I am trying to get used to Prolog, a logic programming language in which I have to enter statements as positive universal Horn sentences and state queries as existential sentences. Let's consider an example.
I want to model groups. I'd chose the symbols $S=\{e, \circ, ^{-1}\}$, where $e$ is a constant, $\circ$ a binary and $^{-1}$ an unary function, and the following axiom set $\Phi_\text{Grp}$ over $S$:
- $\forall u\forall v\forall w. (u\circ v)\circ w=u\circ(v\circ w)$.
- $\forall u. e\circ v=v\circ e=v$.
- $\forall u. u\circ u^{-1} = e$.
These are clearly universal positive Horn sentences.
Difficulties. In Prolog, there is yet another restriction: there are no function symbols, but only relations. I could introduce a ternary relation $C$ for composition and a binary relation $I$ for inverse with
- $\forall u\forall v\exists c.
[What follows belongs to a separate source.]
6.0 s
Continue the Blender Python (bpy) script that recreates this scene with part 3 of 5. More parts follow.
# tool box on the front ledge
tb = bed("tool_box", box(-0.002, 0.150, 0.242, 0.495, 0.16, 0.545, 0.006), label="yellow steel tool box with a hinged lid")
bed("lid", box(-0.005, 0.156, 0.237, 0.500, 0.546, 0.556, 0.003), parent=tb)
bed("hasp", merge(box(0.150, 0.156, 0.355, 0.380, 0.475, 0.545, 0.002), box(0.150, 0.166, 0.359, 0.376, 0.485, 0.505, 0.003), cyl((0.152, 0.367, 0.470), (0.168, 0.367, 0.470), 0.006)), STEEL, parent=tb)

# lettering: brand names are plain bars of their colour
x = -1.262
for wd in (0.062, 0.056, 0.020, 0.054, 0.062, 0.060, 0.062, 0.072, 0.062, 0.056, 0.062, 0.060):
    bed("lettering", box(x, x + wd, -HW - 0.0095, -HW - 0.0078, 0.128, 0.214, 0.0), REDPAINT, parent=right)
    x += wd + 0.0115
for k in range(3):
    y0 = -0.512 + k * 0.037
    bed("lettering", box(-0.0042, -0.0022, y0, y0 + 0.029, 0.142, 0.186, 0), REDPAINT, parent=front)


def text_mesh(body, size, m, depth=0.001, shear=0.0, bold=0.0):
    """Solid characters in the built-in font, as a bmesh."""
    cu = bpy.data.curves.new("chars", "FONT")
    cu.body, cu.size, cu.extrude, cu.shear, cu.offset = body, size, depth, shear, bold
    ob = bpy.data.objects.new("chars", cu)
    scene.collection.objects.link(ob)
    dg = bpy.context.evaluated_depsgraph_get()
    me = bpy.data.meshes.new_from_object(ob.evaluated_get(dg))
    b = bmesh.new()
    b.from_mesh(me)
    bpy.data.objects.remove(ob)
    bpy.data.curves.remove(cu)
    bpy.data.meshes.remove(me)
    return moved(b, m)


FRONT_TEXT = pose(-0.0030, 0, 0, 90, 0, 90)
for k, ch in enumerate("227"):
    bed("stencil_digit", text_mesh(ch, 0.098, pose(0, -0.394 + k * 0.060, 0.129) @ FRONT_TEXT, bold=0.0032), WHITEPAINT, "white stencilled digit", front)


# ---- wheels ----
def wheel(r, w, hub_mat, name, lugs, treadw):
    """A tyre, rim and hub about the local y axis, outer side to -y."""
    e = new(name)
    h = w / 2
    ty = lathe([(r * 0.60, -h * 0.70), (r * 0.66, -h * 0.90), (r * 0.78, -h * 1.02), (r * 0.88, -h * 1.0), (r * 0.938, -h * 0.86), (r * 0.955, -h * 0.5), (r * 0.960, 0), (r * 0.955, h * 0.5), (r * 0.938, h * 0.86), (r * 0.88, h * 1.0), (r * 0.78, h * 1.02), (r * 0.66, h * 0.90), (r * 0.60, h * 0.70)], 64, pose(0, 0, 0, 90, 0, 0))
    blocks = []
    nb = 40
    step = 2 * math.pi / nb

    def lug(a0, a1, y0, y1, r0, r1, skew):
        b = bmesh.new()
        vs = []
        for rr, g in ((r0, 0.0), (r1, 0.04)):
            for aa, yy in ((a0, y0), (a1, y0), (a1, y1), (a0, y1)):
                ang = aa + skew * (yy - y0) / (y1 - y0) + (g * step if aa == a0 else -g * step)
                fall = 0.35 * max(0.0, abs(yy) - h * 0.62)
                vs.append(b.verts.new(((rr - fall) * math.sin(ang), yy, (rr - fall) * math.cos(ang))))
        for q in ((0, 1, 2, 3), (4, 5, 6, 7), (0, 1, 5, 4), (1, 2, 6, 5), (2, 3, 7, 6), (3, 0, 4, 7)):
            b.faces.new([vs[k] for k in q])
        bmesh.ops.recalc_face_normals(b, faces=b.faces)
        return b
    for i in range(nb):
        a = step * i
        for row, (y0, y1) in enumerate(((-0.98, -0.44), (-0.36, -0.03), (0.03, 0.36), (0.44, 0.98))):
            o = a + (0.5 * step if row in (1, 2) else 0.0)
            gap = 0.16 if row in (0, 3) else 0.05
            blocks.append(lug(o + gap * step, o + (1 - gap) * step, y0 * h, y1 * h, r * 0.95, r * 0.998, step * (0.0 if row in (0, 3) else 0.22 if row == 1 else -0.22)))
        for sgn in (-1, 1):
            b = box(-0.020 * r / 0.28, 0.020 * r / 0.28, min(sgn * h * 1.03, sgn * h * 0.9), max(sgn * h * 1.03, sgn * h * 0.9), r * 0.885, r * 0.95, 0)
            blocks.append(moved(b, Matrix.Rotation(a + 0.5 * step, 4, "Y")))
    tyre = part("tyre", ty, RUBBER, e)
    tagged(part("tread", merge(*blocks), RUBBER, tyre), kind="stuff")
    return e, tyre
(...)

C(u,v,c)$, read: every two elements have a composite,
- $\forall u,v,w,c,\dotsc,c'''. C(u,v,c)\wedge C(c, w,c') \wedge C(v,w,c'') \wedge C(u, c''') \to c' = c'''$, which models associativity,
and so on. However, the first one is no universal Horn sentence.
Question. I guess FOL with and without function symbols are equivalent (otherwise, I'd bet that one would have included these in Prolog); so how can I define groups in that particular setup?
Edit. I just noticed that I can jump from the latter to the former by passing to Skolem normal form (which introduces function, alas). So to rephrase: Is it possible to bring the (any) problem in an equivalent function-free Skolem normal form?